[begin Provided data]

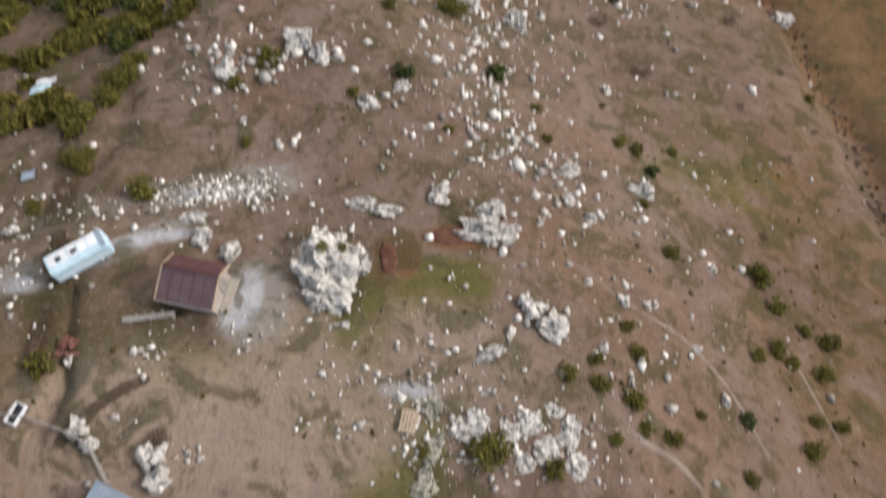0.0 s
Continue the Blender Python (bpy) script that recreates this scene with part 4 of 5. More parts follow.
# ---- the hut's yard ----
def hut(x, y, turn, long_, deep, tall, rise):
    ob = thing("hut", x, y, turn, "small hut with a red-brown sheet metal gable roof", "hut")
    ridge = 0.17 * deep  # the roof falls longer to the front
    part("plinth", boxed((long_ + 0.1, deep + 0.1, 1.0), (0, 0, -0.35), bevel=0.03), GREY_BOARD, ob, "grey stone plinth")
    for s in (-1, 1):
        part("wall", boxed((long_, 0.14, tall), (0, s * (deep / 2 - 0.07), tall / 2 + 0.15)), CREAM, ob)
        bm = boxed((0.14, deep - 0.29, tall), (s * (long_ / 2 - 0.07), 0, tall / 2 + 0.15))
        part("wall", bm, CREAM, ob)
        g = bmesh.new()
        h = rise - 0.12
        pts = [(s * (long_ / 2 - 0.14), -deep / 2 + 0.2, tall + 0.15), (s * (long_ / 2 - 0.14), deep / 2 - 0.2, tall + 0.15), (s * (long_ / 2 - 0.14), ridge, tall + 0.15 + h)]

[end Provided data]
[begin Provided data]

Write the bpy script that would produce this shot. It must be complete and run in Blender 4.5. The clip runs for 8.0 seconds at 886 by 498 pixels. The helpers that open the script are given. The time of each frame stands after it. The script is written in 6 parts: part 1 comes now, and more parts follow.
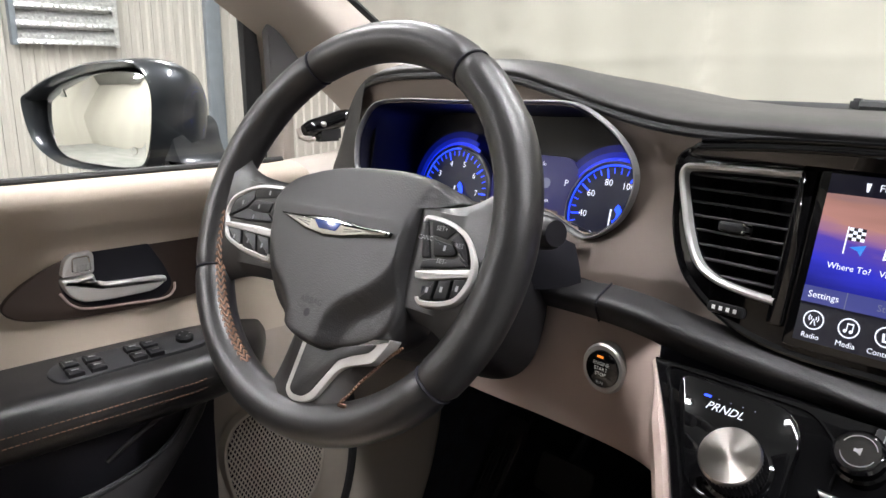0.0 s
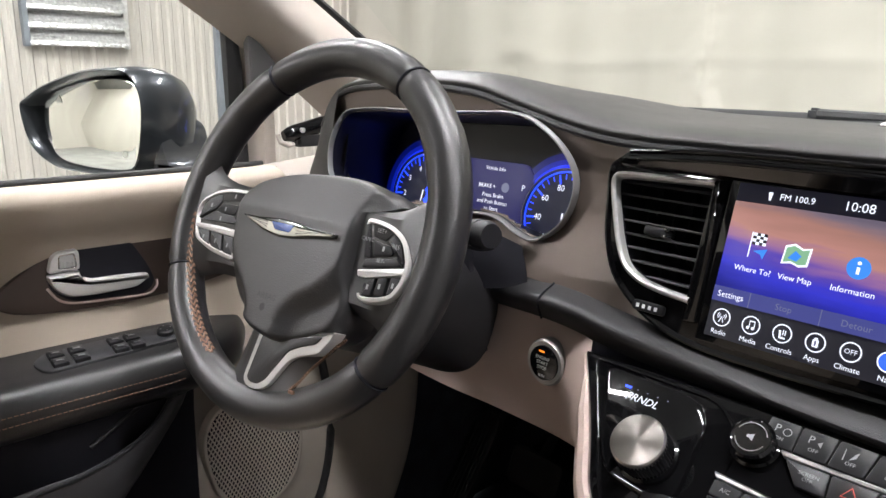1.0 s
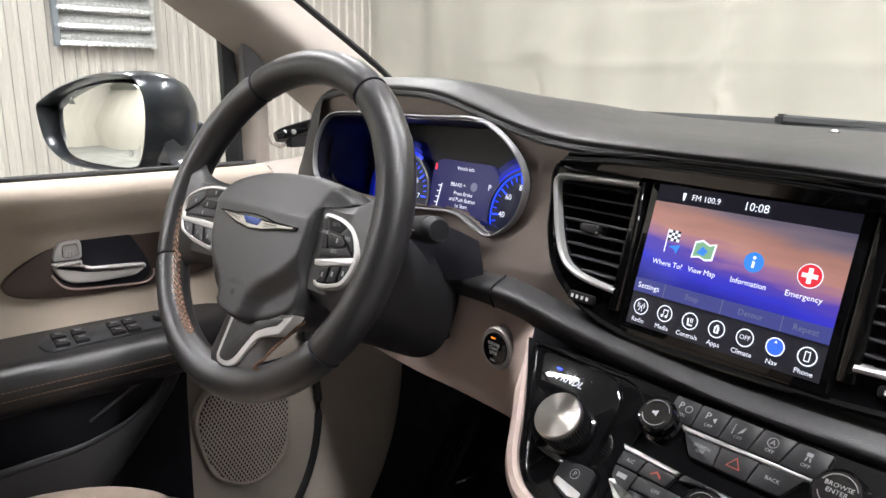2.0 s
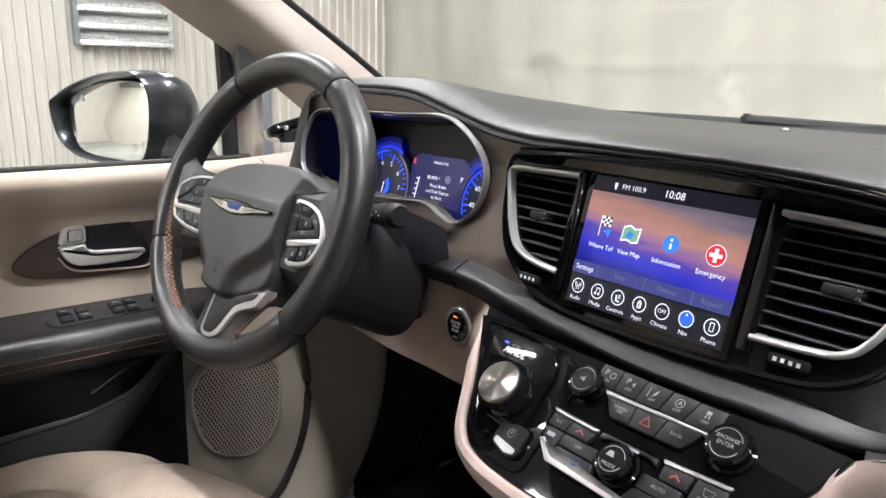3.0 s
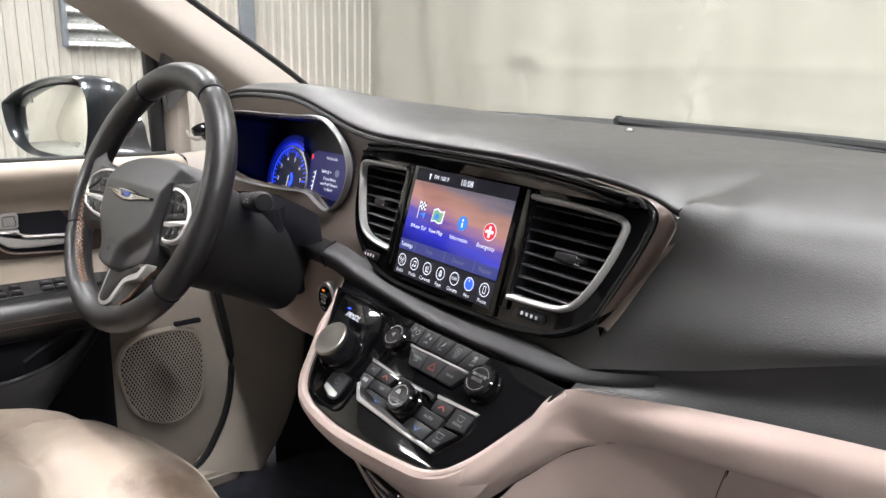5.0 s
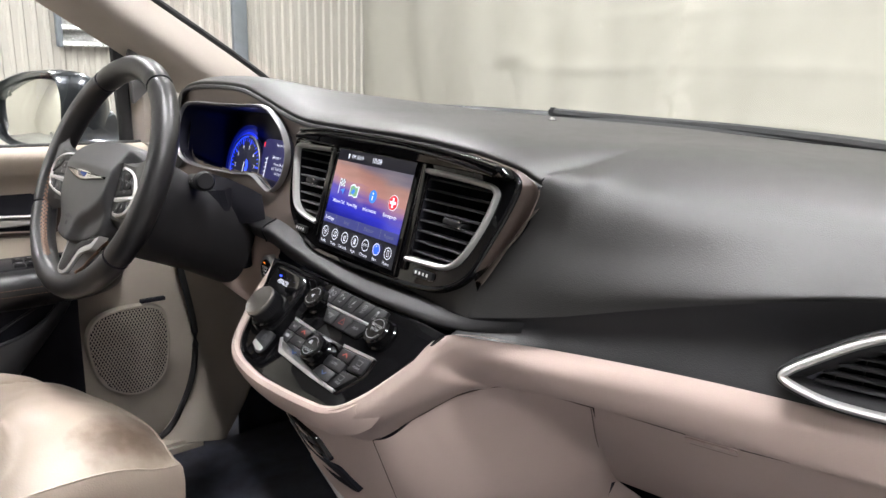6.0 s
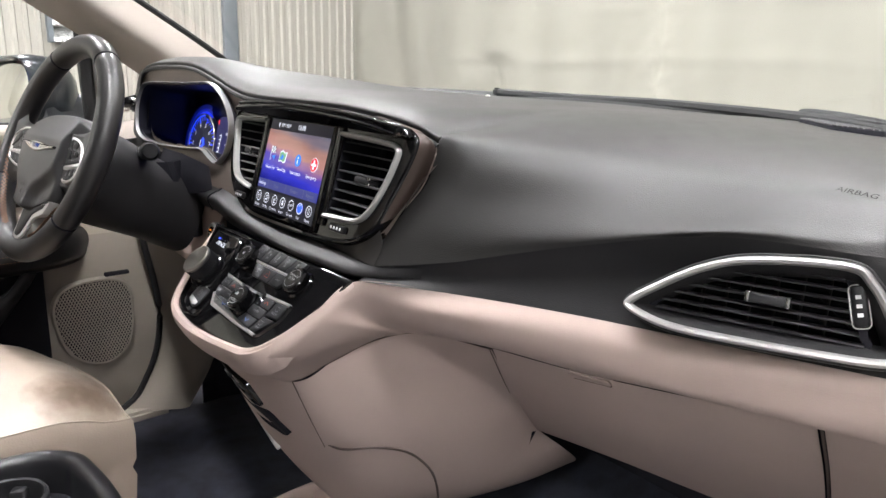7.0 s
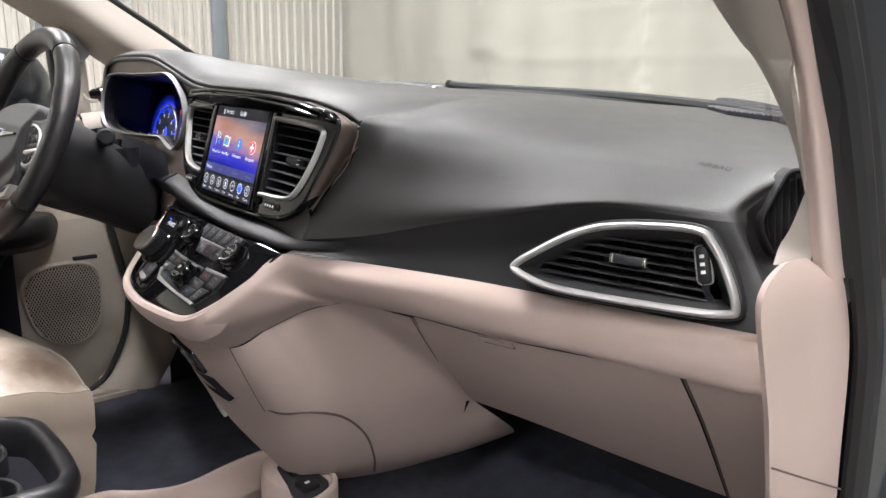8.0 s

[end Provided data]

== What to work on ==
In the records above, locate each line with the word "parts". Copy all such lines.

== In response ==
Continue the Blender Python (bpy) script that recreates this scene with part 4 of 5. More parts follow.
Write the bpy script that would produce this shot. It must be complete and run in Blender 4.5. The clip runs for 8.0 seconds at 886 by 498 pixels. The helpers that open the script are given. The time of each frame stands after it. The script is written in 6 parts: part 1 comes now, and more parts follow.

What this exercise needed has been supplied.